··· DATA PROVIDED

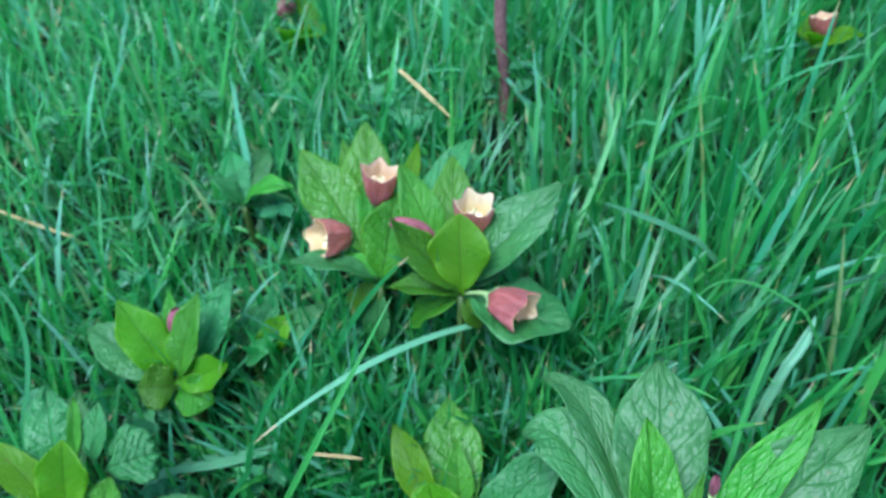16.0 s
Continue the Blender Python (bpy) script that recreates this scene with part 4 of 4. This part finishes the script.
blade((0.1334, 0.0964, 0.0239), (0.1357, 0.1035, 0.0372), (0.1429, 0.1113, 0.0501), 0.00211, GRASS)
blade((-0.0583, 0.1168, 0.0576), (-0.0678, 0.0884, 0.0291), (-0.0178, 0.0880, 0.0174), 0.00265, GRASS)
blade((0.2950, 0.1960, 0.0720), (0.2590, 0.1660, 0.0880), (0.2236, 0.1330, 0.0900), 0.00230, GREYGREEN, (0.0, -0.25, 0.97))
blade((0.2185, 0.1286, 0.0369), (0.2414, 0.1382, 0.0796), (0.2711, 0.1639, 0.1265), 0.00209, GRASS)
blade((0.1829, 0.1620, 0.0350), (0.2016, 0.1615, 0.0386), (0.2197, 0.1630, 0.0430), 0.00212, GREYGREEN)
blade((0.2730, 0.0661, 0.0207), (0.2723, 0.0767, 0.0564), (0.2746, 0.0879, 0.0856), 0.00250, GRASS)
blade((0.2884, 0.0676, 0.0164), (0.2912, 0.0784, 0.0522), (0.2932, 0.0929, 0.0857), 0.00224, GRASS)
blade((0.3097, 0.0868, 0.0254), (0.3169, 0.0908, 0.0299), (0.3232, 0.1011, 0.0425), 0.00164, GRASS)
blade((0.3261, 0.2085, 0.0186), (0.3031, 0.2083, 0.0504), (0.2756, 0.2149, 0.0938), 0.00337, GRASS)
blade((0.3210, 0.2021, -0.0025), (0.3051, 0.2087, 0.0360), (0.2773, 0.2065, 0.0798), 0.00269, GRASS)
blade((0.2991, 0.2058, 0.0636), (0.2855, 0.2083, 0.0819), (0.2637, 0.2093, 0.0986), 0.00222, GRASS)
blade((0.2145, 0.1806, -0.0006), (0.2422, 0.1956, 0.0639), (0.2726, 0.2029, 0.1038), 0.00221, GRASS)
blade((0.2724, 0.1826, 0.0210), (0.2753, 0.2002, 0.0568), (0.2844, 0.2095, 0.0679), 0.00143, GRASS)
blade((0.2834, 0.1912, 0.0310), (0.2900, 0.1953, 0.0513), (0.2979, 0.1974, 0.0692), 0.00174, GRASS)
blade((0.3238, 0.2505, 0.0526), (0.3430, 0.2496, 0.0673), (0.3619, 0.2554, 0.0745), 0.00240, GREYGREEN)
blade((0.4161, 0.1905, 0.0821), (0.3932, 0.1987, 0.0908), (0.3774, 0.1951, 0.0856), 0.00091, GRASS)
blade((0.3745, 0.2789, 0.0817), (0.3926, 0.2857, 0.0904), (0.4092, 0.2914, 0.0979), 0.00231, GRASS)
blade((0.2124, 0.1435, 0.0549), (0.2253, 0.1466, 0.0894), (0.2436, 0.1545, 0.1149), 0.00193, GRASS)
blade((0.2230, 0.1545, 0.0374), (0.2349, 0.1589, 0.0736), (0.2398, 0.1679, 0.0997), 0.00193, GRASS)
blade((0.1795, 0.1569, 0.0379), (0.2044, 0.1590, 0.0405), (0.2208, 0.1609, 0.0429), 0.00167, GREYGREEN)
blade((0.3488, 0.1979, 0.0390), (0.3623, 0.2062, 0.0491), (0.3861, 0.2283, 0.0760), 0.00254, GRASS)
blade((0.3890, 0.1907, 0.0484), (0.3806, 0.1995, 0.0743), (0.3729, 0.2026, 0.0934), 0.00167, GRASS)
blade((0.3864, 0.1485, 0.0606), (0.3961, 0.1669, 0.0827), (0.4054, 0.1784, 0.0963), 0.00228, GRASS)
blade((0.2706, 0.0916, 0.0201), (0.2731, 0.0971, 0.0450), (0.2794, 0.1050, 0.0671), 0.00205, GRASS)
blade((0.2884, 0.0891, 0.0184), (0.2950, 0.0928, 0.0497), (0.3009, 0.1037, 0.0764), 0.00246, GRASS)
blade((0.3375, 0.0746, 0.0303), (0.3455, 0.0774, 0.0444), (0.3553, 0.0809, 0.0584), 0.00175, GRASS)
blade((0.3522, 0.0721, 0.0338), (0.3671, 0.0730, 0.0452), (0.3819, 0.0708, 0.0524), 0.00177, GRASS)
blade((0.4050, 0.1065, 0.0403), (0.4206, 0.1096, 0.0475), (0.4375, 0.1125, 0.0547), 0.00281, GRASS)
blade((0.3146, 0.0940, 0.0100), (0.3201, 0.1041, 0.0320), (0.3240, 0.1095, 0.0437), 0.00179, GRASS)
blade((0.2714, 0.2064, 0.0271), (0.2705, 0.2200, 0.0455), (0.2763, 0.2304, 0.0613), 0.00208, GRASS)
blade((0.3066, 0.1247, 0.0152), (0.3231, 0.1188, 0.0100), (0.3441, 0.1131, 0.0060), 0.00268, GRASS)
blade((0.2341, 0.1513, 0.0542), (0.2454, 0.1511, 0.0524), (0.2536, 0.1508, 0.0509), 0.00123, DRYLEAF)
blade((0.2628, 0.3144, 0.1086), (0.2726, 0.3089, 0.1013), (0.2861, 0.3007, 0.0904), 0.00175, DRYLEAF)
blade((0.1759, 0.1528, 0.0415), (0.1977, 0.1558, 0.0407), (0.2184, 0.1612, 0.0423), 0.00280, GREYGREEN)
blade((0.4475, 0.2073, 0.0840), (0.4236, 0.2012, 0.0823), (0.3715, 0.2058, 0.0530), 0.00331, GREYGREEN)
blade((0.4110, 0.1807, 0.0638), (0.4172, 0.1868, 0.0688), (0.4223, 0.1942, 0.0754), 0.00426, GREYGREEN)
blade((0.0796, 0.2660, 0.0766), (0.0995, 0.2620, 0.0688), (0.1144, 0.2597, 0.0633), 0.00128, DRYLEAF)
blade((0.3845, 0.2310, 0.0797), (0.3642, 0.2300, 0.0934), (0.3456, 0.2271, 0.1050), 0.00215, GREYGREEN)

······

> **GOAL OF THE EXERCISE**: Leaving the pictures aside, transcribe the entire listing exactly.

> **CORRECT RESPONSE**:
16.0 s
Continue the Blender Python (bpy) script that recreates this scene with part 4 of 4. This part finishes the script.
blade((0.1334, 0.0964, 0.0239), (0.1357, 0.1035, 0.0372), (0.1429, 0.1113, 0.0501), 0.00211, GRASS)
blade((-0.0583, 0.1168, 0.0576), (-0.0678, 0.0884, 0.0291), (-0.0178, 0.0880, 0.0174), 0.00265, GRASS)
blade((0.2950, 0.1960, 0.0720), (0.2590, 0.1660, 0.0880), (0.2236, 0.1330, 0.0900), 0.00230, GREYGREEN, (0.0, -0.25, 0.97))
blade((0.2185, 0.1286, 0.0369), (0.2414, 0.1382, 0.0796), (0.2711, 0.1639, 0.1265), 0.00209, GRASS)
blade((0.1829, 0.1620, 0.0350), (0.2016, 0.1615, 0.0386), (0.2197, 0.1630, 0.0430), 0.00212, GREYGREEN)
blade((0.2730, 0.0661, 0.0207), (0.2723, 0.0767, 0.0564), (0.2746, 0.0879, 0.0856), 0.00250, GRASS)
blade((0.2884, 0.0676, 0.0164), (0.2912, 0.0784, 0.0522), (0.2932, 0.0929, 0.0857), 0.00224, GRASS)
blade((0.3097, 0.0868, 0.0254), (0.3169, 0.0908, 0.0299), (0.3232, 0.1011, 0.0425), 0.00164, GRASS)
blade((0.3261, 0.2085, 0.0186), (0.3031, 0.2083, 0.0504), (0.2756, 0.2149, 0.0938), 0.00337, GRASS)
blade((0.3210, 0.2021, -0.0025), (0.3051, 0.2087, 0.0360), (0.2773, 0.2065, 0.0798), 0.00269, GRASS)
blade((0.2991, 0.2058, 0.0636), (0.2855, 0.2083, 0.0819), (0.2637, 0.2093, 0.0986), 0.00222, GRASS)
blade((0.2145, 0.1806, -0.0006), (0.2422, 0.1956, 0.0639), (0.2726, 0.2029, 0.1038), 0.00221, GRASS)
blade((0.2724, 0.1826, 0.0210), (0.2753, 0.2002, 0.0568), (0.2844, 0.2095, 0.0679), 0.00143, GRASS)
blade((0.2834, 0.1912, 0.0310), (0.2900, 0.1953, 0.0513), (0.2979, 0.1974, 0.0692), 0.00174, GRASS)
blade((0.3238, 0.2505, 0.0526), (0.3430, 0.2496, 0.0673), (0.3619, 0.2554, 0.0745), 0.00240, GREYGREEN)
blade((0.4161, 0.1905, 0.0821), (0.3932, 0.1987, 0.0908), (0.3774, 0.1951, 0.0856), 0.00091, GRASS)
blade((0.3745, 0.2789, 0.0817), (0.3926, 0.2857, 0.0904), (0.4092, 0.2914, 0.0979), 0.00231, GRASS)
blade((0.2124, 0.1435, 0.0549), (0.2253, 0.1466, 0.0894), (0.2436, 0.1545, 0.1149), 0.00193, GRASS)
blade((0.2230, 0.1545, 0.0374), (0.2349, 0.1589, 0.0736), (0.2398, 0.1679, 0.0997), 0.00193, GRASS)
blade((0.1795, 0.1569, 0.0379), (0.2044, 0.1590, 0.0405), (0.2208, 0.1609, 0.0429), 0.00167, GREYGREEN)
blade((0.3488, 0.1979, 0.0390), (0.3623, 0.2062, 0.0491), (0.3861, 0.2283, 0.0760), 0.00254, GRASS)
blade((0.3890, 0.1907, 0.0484), (0.3806, 0.1995, 0.0743), (0.3729, 0.2026, 0.0934), 0.00167, GRASS)
blade((0.3864, 0.1485, 0.0606), (0.3961, 0.1669, 0.0827), (0.4054, 0.1784, 0.0963), 0.00228, GRASS)
blade((0.2706, 0.0916, 0.0201), (0.2731, 0.0971, 0.0450), (0.2794, 0.1050, 0.0671), 0.00205, GRASS)
blade((0.2884, 0.0891, 0.0184), (0.2950, 0.0928, 0.0497), (0.3009, 0.1037, 0.0764), 0.00246, GRASS)
blade((0.3375, 0.0746, 0.0303), (0.3455, 0.0774, 0.0444), (0.3553, 0.0809, 0.0584), 0.00175, GRASS)
blade((0.3522, 0.0721, 0.0338), (0.3671, 0.0730, 0.0452), (0.3819, 0.0708, 0.0524), 0.00177, GRASS)
blade((0.4050, 0.1065, 0.0403), (0.4206, 0.1096, 0.0475), (0.4375, 0.1125, 0.0547), 0.00281, GRASS)
blade((0.3146, 0.0940, 0.0100), (0.3201, 0.1041, 0.0320), (0.3240, 0.1095, 0.0437), 0.00179, GRASS)
blade((0.2714, 0.2064, 0.0271), (0.2705, 0.2200, 0.0455), (0.2763, 0.2304, 0.0613), 0.00208, GRASS)
blade((0.3066, 0.1247, 0.0152), (0.3231, 0.1188, 0.0100), (0.3441, 0.1131, 0.0060), 0.00268, GRASS)
blade((0.2341, 0.1513, 0.0542), (0.2454, 0.1511, 0.0524), (0.2536, 0.1508, 0.0509), 0.00123, DRYLEAF)
blade((0.2628, 0.3144, 0.1086), (0.2726, 0.3089, 0.1013), (0.2861, 0.3007, 0.0904), 0.00175, DRYLEAF)
blade((0.1759, 0.1528, 0.0415), (0.1977, 0.1558, 0.0407), (0.2184, 0.1612, 0.0423), 0.00280, GREYGREEN)
blade((0.4475, 0.2073, 0.0840), (0.4236, 0.2012, 0.0823), (0.3715, 0.2058, 0.0530), 0.00331, GREYGREEN)
blade((0.4110, 0.1807, 0.0638), (0.4172, 0.1868, 0.0688), (0.4223, 0.1942, 0.0754), 0.00426, GREYGREEN)
blade((0.0796, 0.2660, 0.0766), (0.0995, 0.2620, 0.0688), (0.1144, 0.2597, 0.0633), 0.00128, DRYLEAF)
blade((0.3845, 0.2310, 0.0797), (0.3642, 0.2300, 0.0934), (0.3456, 0.2271, 0.1050), 0.00215, GREYGREEN)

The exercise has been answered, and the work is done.